The WTC was a specialist branch of the Women’s Land Army set up in 1942. The 6,000 women members, known as ‘Lumber Jills’, were forestry workers and able to operate sawmills. The arduous work involved surveying woodland and identifying suitable trees for felling, heavy haulage with tractors and horses, and sawing wood for telegraph poles and pit props for the mining industry.


Air Transport Auxiliary (ATA)

The ATA, headquartered at White Waltham, Berkshire, took over all the ferrying of military aircraft from factories to RAF airfields during the war, as well as the ferrying between airfields.

It was notable that 188 of the 1,245 ATA pilots were women. Ferry pilots flew a range of aircraft, from bi-planes to Spitfires and heavy Lancaster bombers.

As ATA pilots were required to fly the unarmed aircraft within sight of land below, they were not taught how to fly with instruments. They had no navigational aids or radios, just maps and a compass. They flew blind in all weathers.

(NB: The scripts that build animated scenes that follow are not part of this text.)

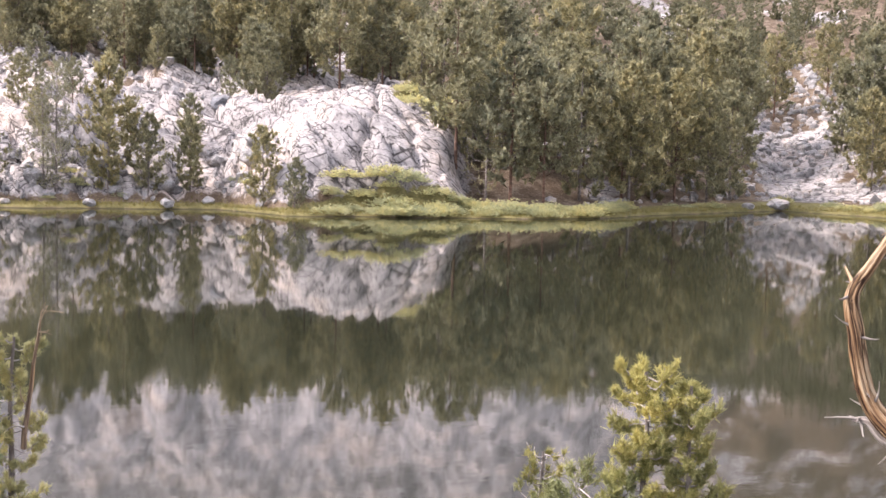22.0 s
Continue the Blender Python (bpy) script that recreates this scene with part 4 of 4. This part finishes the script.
stems("young_pine", -2.2, 11.0, "slim dark green young pine before the pool", [(0, 0, 3.62, 0.27, 34, 35, 0.0), (-0.55, 0, 2.9, 0.24, 22, 47, 0.0)], GREEN, 0.06, 12, 13, 3, dense=2.8)
stems("young_pine", 40.2, 9.4, "fresh yellow-green young pine at the foot of the leaning snag", [(0, 0, 1.95, 0.5, 40, 36, 0.0), (0.35, -0.3, 1.3, 0.4, 26, 48, 0.0)], THICKET, 0.06, 14, 14)
stems("young_pine", 48.9, 9.4, "sparse young pine with tufted bare grey twigs", [(0, 0, 4.33, 0.62, 34, 37, -0.15)], GREEN, 0.062, 16, 4, 5, 0.0, dense=2.4, twig_mat=BLEACH)
stems("young_pine", 49.9, 9.2, "low sparse pine below the tufted one", [(-0.25, 0, 2.2, 0.4, 18, 49, 0.0)], GREEN, 0.062, 16, 4, 4, 0.0, dense=1.5, twig_mat=BLEACH)

sprig = thing("pine_bough", site(40.0, 12.2, 2.7), "living green pine bough reaching out over the water", "pine branch")
path = np.array([(0, 0, 0, 0.025), (-0.35, -0.25, 0.05, 0.02), (-0.75, -0.55, 0.15, 0.014), (-1.15, -0.8, 0.38, 0.006)])
for n, me, lab, kind in pine_parts(95, 1.5, 0.34, GREEN, BARK, 0.055, 0.08, 22, 0.0, path=path, limbs=26, twigs=4, sub=2, base=0.15, rise=0.3, tip=0.5, split=False, twig_r=0.004):
    ob = part(n, me, sprig, lab)
    if kind:
        ob["kind"] = kind

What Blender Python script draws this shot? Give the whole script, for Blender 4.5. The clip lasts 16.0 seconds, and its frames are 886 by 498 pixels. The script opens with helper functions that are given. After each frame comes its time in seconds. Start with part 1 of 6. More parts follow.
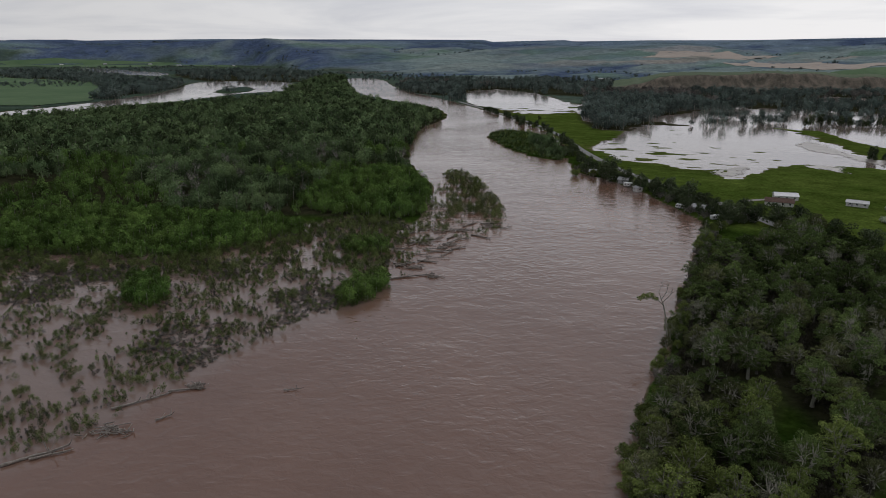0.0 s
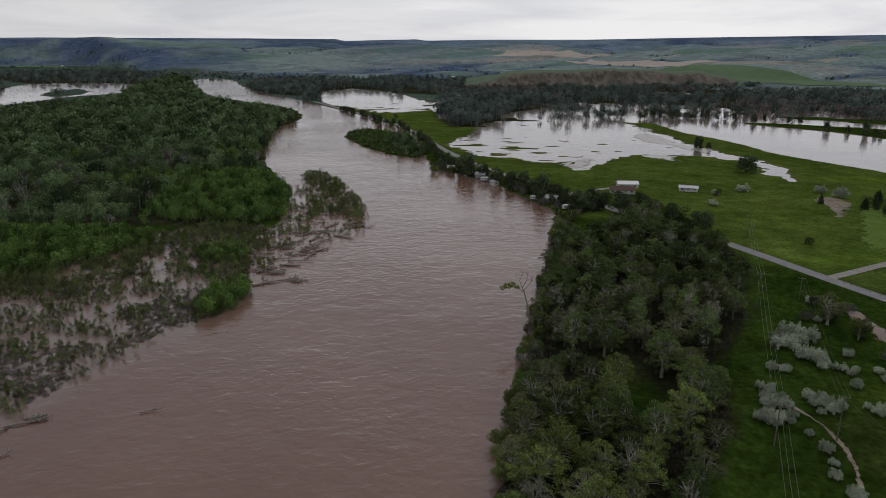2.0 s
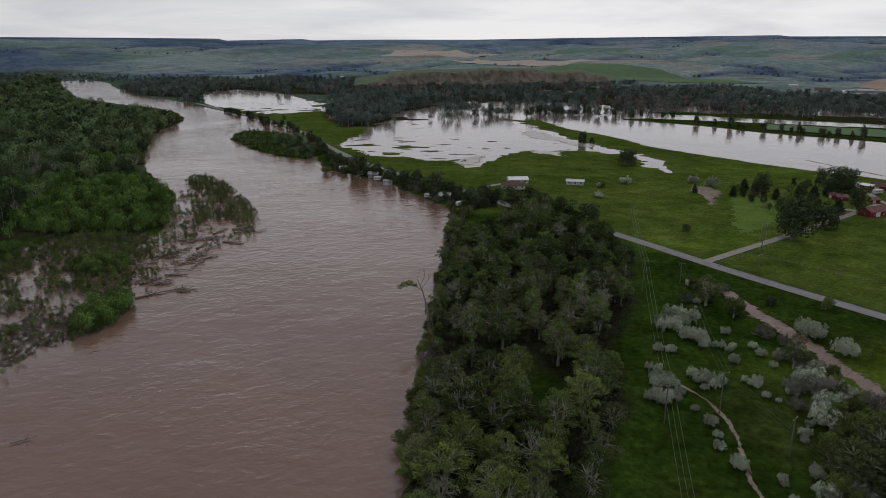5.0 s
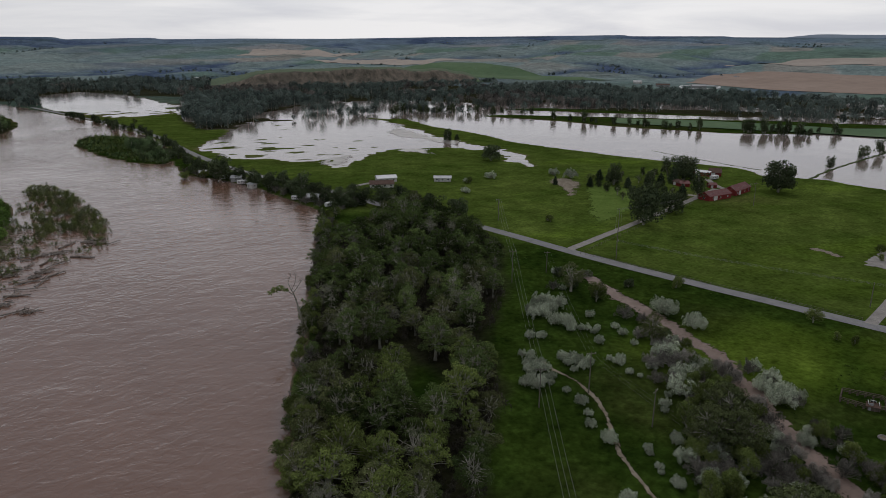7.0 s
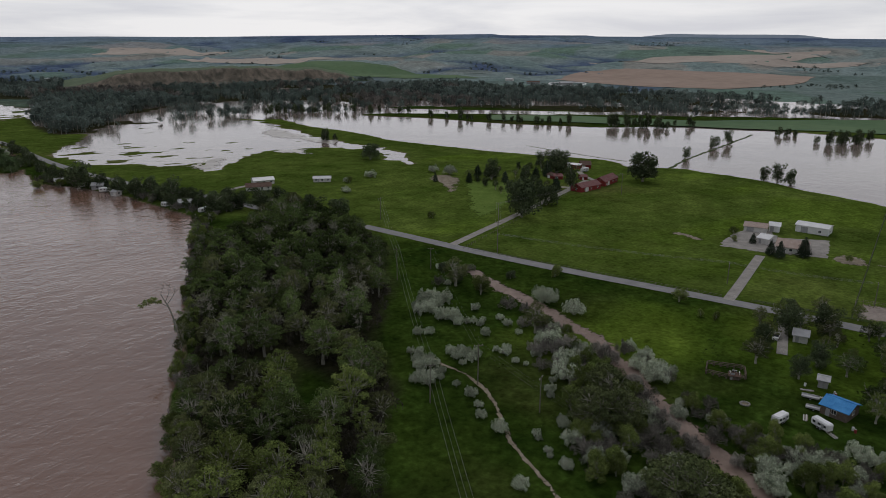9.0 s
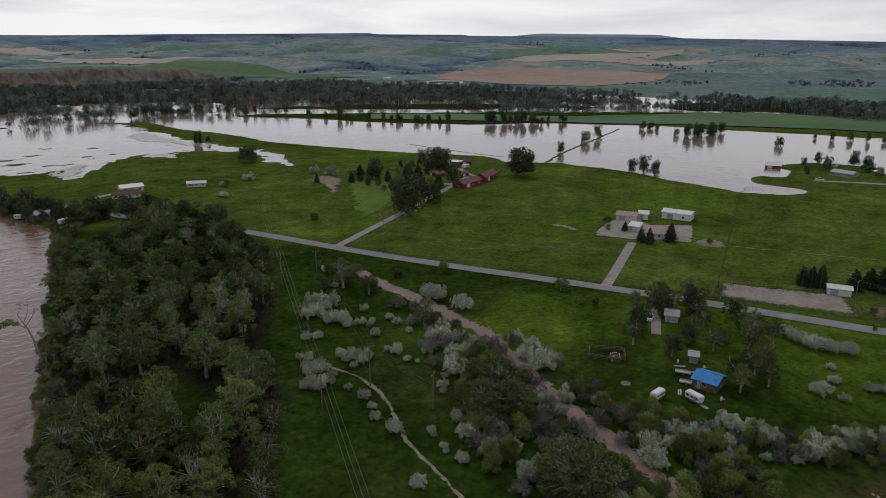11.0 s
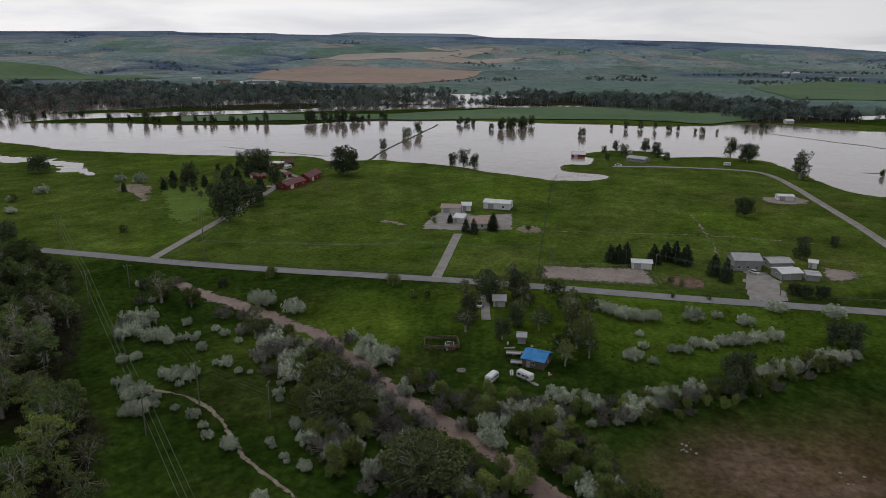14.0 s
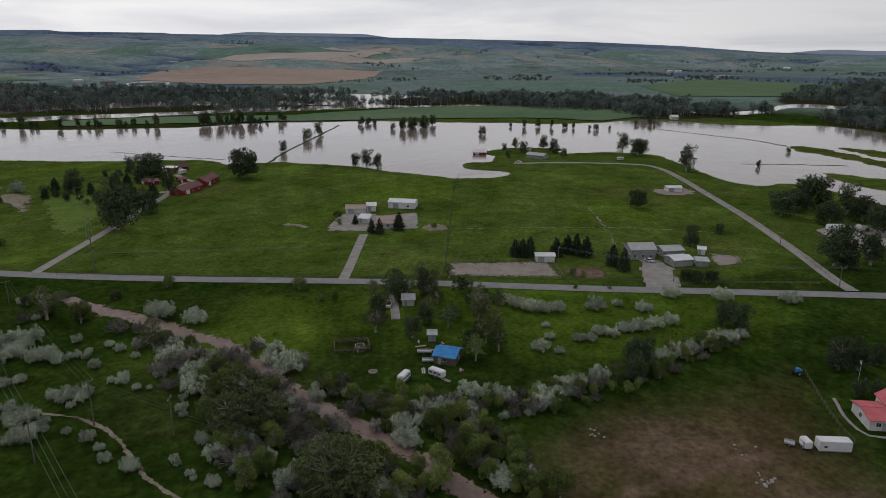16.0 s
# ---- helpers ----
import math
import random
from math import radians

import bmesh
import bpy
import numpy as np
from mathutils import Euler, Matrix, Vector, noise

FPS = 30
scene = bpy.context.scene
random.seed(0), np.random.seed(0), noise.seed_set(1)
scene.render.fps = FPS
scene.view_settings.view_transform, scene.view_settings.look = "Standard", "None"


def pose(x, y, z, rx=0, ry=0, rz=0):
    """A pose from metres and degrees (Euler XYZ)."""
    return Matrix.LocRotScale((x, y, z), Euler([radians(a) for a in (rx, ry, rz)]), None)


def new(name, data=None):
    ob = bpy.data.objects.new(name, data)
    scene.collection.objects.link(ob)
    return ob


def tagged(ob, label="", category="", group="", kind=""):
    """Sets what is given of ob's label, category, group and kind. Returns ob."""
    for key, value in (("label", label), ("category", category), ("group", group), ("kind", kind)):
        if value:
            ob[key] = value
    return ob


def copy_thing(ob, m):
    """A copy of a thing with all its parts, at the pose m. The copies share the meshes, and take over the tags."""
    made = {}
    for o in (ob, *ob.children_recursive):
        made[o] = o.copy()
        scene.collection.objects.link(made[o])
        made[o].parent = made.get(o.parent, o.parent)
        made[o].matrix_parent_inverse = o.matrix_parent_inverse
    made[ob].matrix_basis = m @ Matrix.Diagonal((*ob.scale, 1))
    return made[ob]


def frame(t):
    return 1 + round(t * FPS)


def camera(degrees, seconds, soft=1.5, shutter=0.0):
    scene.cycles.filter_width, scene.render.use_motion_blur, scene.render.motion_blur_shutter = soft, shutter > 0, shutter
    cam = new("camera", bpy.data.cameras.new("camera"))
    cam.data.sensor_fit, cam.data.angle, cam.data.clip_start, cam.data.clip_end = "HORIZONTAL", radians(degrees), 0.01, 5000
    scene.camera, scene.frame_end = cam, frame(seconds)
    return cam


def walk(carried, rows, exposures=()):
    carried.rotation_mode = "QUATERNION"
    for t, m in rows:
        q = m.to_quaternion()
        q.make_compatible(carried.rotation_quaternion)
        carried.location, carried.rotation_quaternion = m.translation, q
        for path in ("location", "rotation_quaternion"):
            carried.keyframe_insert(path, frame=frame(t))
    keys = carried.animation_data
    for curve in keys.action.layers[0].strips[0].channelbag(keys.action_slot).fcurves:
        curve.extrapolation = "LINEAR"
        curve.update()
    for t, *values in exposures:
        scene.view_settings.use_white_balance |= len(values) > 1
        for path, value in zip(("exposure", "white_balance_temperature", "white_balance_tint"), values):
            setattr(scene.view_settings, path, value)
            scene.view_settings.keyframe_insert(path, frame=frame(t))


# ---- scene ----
cam = camera(65.58, 16.0, 0.85)
# seconds, x, y, z, heading to the right, pitch, roll
ROWS = [
    (0.0, 0.00, -0.00, 90.00, 0.00, -16.42, -0.30),
    (0.5, 0.06, 0.19, 89.88, 3.19, -16.42, -0.30),
    (1.0, 0.11, 0.39, 89.76, 6.76, -16.42, -0.31),
    (1.5, 0.16, 0.63, 89.63, 8.56, -16.42, -0.31),
    (2.0, 0.20, 0.90, 89.50, 11.74, -16.42, -0.31),
    (2.5, 0.27, 1.19, 89.37, 14.48, -16.40, -0.31),
    (3.0, 0.37, 1.45, 89.23, 14.53, -16.40, -0.31),
    (5.5, 1.07, 2.53, 88.54, 23.09, -16.35, -0.32),
    (6.0, 1.24, 2.72, 88.41, 25.60, -16.33, -0.32),
    (6.5, 1.42, 2.90, 88.29, 28.59, -16.34, -0.31),
    (7.0, 1.61, 3.07, 88.18, 31.70, -16.37, -0.30),
    (7.5, 1.81, 3.25, 88.07, 34.69, -16.40, -0.30),
    (8.0, 2.00, 3.45, 87.96, 36.92, -16.41, -0.30),
    (8.5, 2.19, 3.66, 87.86, 39.26, -16.42, -0.30),
    (9.0, 2.39, 3.86, 87.75, 41.73, -16.42, -0.31),
    (11.5, 3.48, 4.78, 87.21, 54.05, -16.43, -0.31),
    (12.0, 3.73, 4.91, 87.08, 56.53, -16.43, -0.30),
    (12.5, 4.01, 4.98, 86.94, 59.01, -16.45, -0.30),
    (13.0, 4.29, 5.02, 86.78, 61.44, -16.45, -0.30),
    (13.5, 4.55, 5.05, 86.61, 63.89, -16.44, -0.30),
    (14.0, 4.78, 5.10, 86.45, 66.23, -16.44, -0.30),
    (14.5, 4.98, 5.17, 86.29, 68.56, -16.43, -0.31),
    (15.0, 5.15, 5.28, 86.14, 70.72, -16.41, -0.31),
    (15.5, 5.30, 5.39, 86.01, 72.53, -16.38, -0.31),
    (16.0, 5.44, 5.52, 85.88, 74.35, -16.38, -0.31),
]
walk(cam, [(t, pose(x, y, z, 90 + pitch, 0, -yaw) @ pose(0, 0, 0, 0, 0, -roll)) for t, x, y, z, yaw, pitch, roll in ROWS],
     [(0.0, 0.03, 6350, 10), (6.0, -0.01, 6350, 10), (9.0, 0.02, 6350, 10), (11.5, 0.12, 6350, 10), (14.0, 0.11, 6350, 10), (16.0, 0.08, 6350, 10)])

# ---- light: an overcast evening sky and a weak, wide sun ----
SUN_ELEVATION, SUN_HEADING = 38.0, 39.0
world = bpy.data.worlds.new("overcast_sky")
scene.world = world
world.use_nodes = True
wn, wl = world.node_tree.nodes, world.node_tree.links
wn.clear()


def wnode(kind, **settings):
    n = wn.new(kind)
    for key, value in settings.items():
        n.inputs[key].default_value = value
    return n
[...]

National Fire Service (NFS)

Women were not officially permitted to fight fires, but they were often very close to the action during and after bombing raids. They were given basic training to deal with emergency situations The pre-war Auxiliary Fire Service became the National Fire Service in 1941. Within two years 90,000 women across the country had enrolled. Motorcycle despatch riders would carry messages between fire control and fire stations. The bombing caused damage to water, gas, power and telephone lines, so communications about the location and strength of fires had to be given verbally. 

It could be a dangerous job, often riding in the black-out, along roads with no signage, sometimes during bombing raids.

When the Blitz started September 1940, NFS driver Gillian Tanner was tasked with driving petrol lorries, which had no power steering or headlights, along dangerous bomb-cratered roads to refuel fire engines during bombing raids. She was later awarded the George Cross for bravery.


Memorial to working women

The memorial commemorates the work of women in the Second World War.

The seventeen sets of uniform and clothing arranged around the memorial represent the hundreds of jobs undertaken by women during the war, and include those of the three women’s services, along with the Women’s Land Army, police overalls, nursing cape and welder’s mask.

The plaque reads: ‘This memorial was raised to commemorate the vital work done by over seven million women during World War II.’ The lettering replicates that used on wartime ration books

Working women paid a heavy price for their war effort: 335 members of the Auxiliary Territorial Service, as well as 187 members of the Women’s Auxiliary Air Force and 303 of the Women’s Royal Naval Service, were killed in the war. 25 women from the National Fire Service and 15 women pilots from the Air Transport Auxiliary also lost their lives.